Task brief: Keep only the lines where "that" appears.

— start of Stored data —

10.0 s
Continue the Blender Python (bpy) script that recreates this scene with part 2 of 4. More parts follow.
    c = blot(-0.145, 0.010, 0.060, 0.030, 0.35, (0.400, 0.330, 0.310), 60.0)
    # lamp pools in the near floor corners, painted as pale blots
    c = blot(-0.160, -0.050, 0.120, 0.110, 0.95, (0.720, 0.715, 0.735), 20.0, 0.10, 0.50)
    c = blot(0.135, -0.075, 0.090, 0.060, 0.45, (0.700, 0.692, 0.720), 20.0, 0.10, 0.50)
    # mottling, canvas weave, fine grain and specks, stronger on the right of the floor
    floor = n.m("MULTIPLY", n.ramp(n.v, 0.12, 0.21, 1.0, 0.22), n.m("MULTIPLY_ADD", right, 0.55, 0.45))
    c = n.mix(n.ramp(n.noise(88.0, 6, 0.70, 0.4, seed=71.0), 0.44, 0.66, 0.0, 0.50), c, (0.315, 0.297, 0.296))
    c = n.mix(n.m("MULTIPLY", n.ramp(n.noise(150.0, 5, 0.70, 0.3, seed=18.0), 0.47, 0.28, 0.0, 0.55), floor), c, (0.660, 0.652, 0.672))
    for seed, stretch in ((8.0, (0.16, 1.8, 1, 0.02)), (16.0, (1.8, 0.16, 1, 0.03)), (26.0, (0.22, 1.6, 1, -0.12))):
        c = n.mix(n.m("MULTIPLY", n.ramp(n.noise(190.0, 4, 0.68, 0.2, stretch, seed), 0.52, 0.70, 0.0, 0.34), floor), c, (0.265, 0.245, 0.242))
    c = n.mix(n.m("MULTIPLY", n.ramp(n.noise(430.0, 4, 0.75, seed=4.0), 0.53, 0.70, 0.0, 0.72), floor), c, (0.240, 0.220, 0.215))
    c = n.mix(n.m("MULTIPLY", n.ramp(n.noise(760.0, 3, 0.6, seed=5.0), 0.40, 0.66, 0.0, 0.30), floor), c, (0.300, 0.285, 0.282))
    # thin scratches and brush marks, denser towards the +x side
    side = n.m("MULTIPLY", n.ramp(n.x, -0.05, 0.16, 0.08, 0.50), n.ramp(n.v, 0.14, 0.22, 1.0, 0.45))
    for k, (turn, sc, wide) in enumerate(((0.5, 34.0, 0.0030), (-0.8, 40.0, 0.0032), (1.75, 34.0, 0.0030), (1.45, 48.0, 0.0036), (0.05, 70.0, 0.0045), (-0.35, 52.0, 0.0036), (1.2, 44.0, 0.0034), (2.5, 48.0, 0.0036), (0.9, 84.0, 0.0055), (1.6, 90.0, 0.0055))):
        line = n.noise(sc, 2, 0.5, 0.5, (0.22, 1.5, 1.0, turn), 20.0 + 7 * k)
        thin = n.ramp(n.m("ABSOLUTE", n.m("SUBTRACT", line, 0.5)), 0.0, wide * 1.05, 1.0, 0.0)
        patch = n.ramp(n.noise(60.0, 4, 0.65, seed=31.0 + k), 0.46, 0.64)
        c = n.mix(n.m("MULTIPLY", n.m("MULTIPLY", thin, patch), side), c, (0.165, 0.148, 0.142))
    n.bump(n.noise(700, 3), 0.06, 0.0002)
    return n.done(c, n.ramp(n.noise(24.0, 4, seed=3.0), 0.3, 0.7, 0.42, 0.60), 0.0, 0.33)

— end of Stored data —
— start of Stored data —

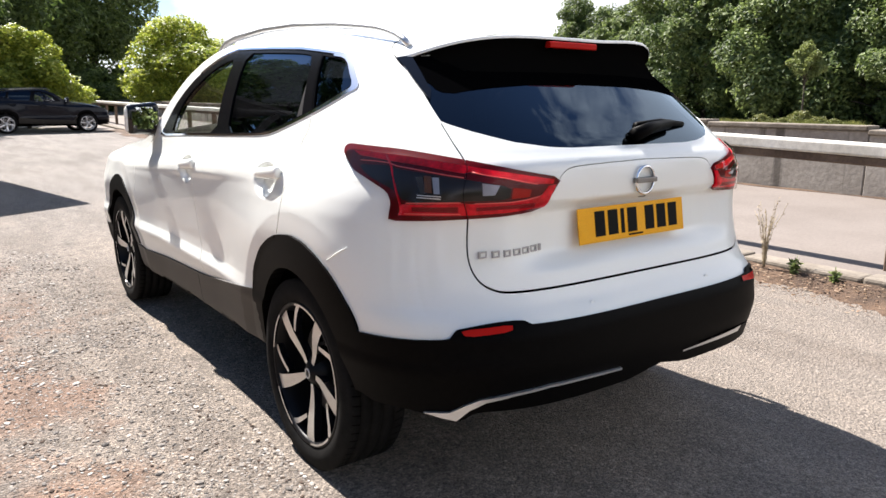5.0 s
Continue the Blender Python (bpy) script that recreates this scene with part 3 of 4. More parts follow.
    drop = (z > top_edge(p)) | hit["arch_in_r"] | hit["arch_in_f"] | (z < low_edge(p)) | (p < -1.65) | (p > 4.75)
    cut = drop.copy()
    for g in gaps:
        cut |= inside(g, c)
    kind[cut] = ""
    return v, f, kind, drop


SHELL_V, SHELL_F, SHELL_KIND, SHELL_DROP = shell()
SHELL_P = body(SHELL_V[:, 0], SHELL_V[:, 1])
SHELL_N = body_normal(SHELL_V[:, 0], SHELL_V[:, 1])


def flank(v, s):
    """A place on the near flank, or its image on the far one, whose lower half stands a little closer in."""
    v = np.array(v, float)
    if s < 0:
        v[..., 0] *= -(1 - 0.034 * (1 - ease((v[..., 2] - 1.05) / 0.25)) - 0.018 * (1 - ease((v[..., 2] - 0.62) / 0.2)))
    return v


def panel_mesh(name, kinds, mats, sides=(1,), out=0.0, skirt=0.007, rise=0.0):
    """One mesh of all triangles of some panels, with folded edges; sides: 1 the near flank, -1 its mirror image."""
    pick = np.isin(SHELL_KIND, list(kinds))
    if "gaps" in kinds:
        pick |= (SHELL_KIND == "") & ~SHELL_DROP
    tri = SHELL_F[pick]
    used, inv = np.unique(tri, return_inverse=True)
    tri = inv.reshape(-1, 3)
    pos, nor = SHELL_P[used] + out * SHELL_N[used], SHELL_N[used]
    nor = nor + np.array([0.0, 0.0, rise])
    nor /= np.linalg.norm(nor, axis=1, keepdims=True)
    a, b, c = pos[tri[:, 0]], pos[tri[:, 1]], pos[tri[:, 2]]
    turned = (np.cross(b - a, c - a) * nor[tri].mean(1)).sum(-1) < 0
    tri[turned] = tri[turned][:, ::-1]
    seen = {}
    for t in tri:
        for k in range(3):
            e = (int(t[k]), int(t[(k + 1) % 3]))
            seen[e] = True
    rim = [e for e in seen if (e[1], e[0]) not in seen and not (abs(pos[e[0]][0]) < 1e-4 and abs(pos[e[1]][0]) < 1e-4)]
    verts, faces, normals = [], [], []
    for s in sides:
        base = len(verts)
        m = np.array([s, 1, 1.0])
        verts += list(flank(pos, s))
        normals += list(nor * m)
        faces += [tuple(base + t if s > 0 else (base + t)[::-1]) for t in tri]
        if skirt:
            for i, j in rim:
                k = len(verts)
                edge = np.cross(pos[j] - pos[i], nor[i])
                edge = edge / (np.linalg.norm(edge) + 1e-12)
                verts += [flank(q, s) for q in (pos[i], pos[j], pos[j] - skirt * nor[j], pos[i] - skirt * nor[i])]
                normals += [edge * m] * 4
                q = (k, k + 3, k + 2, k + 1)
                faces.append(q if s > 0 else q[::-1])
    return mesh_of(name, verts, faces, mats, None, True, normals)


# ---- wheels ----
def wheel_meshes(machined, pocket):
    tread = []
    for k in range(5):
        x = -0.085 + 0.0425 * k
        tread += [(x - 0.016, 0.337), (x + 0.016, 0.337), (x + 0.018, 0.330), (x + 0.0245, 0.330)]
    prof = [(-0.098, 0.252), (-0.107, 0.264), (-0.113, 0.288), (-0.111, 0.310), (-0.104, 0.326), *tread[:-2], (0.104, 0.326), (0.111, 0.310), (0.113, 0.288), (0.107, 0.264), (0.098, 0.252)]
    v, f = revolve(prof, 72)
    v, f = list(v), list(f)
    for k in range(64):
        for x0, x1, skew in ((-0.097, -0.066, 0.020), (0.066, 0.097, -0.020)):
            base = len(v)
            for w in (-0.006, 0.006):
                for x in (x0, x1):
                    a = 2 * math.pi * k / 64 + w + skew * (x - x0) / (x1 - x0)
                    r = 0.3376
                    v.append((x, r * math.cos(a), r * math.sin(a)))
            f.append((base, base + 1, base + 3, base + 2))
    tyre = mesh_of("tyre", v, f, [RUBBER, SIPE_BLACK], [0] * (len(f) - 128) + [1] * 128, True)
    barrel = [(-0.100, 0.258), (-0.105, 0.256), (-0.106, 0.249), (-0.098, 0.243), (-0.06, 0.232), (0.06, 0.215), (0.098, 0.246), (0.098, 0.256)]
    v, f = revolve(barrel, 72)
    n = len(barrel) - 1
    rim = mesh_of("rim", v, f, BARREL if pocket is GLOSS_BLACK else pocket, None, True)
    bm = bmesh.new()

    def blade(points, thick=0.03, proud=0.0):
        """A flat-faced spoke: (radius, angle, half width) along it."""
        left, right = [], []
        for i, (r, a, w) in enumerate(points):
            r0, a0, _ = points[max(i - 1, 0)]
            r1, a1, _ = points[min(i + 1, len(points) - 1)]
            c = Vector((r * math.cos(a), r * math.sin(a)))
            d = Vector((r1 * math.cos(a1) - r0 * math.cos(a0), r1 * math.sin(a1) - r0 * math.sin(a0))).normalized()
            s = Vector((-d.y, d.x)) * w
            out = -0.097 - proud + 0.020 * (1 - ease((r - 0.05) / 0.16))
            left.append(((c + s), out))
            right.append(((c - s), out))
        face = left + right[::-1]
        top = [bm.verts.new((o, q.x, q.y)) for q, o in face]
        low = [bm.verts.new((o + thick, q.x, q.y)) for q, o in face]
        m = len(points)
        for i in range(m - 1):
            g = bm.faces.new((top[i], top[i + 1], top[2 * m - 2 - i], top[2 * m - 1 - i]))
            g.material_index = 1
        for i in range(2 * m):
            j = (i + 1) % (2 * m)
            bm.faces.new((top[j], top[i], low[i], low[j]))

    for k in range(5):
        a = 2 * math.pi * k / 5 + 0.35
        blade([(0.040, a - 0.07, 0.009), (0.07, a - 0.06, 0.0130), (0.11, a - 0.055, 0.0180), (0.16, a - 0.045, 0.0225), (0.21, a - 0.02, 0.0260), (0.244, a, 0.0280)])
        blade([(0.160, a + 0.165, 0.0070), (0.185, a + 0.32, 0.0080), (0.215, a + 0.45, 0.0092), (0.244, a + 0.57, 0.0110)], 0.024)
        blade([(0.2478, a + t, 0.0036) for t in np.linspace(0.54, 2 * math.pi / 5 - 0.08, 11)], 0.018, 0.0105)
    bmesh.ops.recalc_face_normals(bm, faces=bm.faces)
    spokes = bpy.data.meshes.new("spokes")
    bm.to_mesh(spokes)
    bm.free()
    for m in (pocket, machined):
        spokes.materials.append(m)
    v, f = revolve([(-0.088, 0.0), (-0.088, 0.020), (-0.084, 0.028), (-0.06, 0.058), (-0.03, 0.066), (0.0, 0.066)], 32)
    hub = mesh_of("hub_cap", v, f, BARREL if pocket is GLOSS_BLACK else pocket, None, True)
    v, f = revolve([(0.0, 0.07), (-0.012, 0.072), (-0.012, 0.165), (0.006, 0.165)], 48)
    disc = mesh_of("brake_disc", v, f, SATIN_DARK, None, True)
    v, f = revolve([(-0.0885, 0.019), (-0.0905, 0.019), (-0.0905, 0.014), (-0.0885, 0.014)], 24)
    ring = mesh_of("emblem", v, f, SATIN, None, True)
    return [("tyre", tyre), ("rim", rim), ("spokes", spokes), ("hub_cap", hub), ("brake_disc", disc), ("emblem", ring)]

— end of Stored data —

Solved exercise:
Continue the Blender Python (bpy) script that recreates this scene with part 2 of 4. More parts follow.
Continue the Blender Python (bpy) script that recreates this scene with part 3 of 4. More parts follow.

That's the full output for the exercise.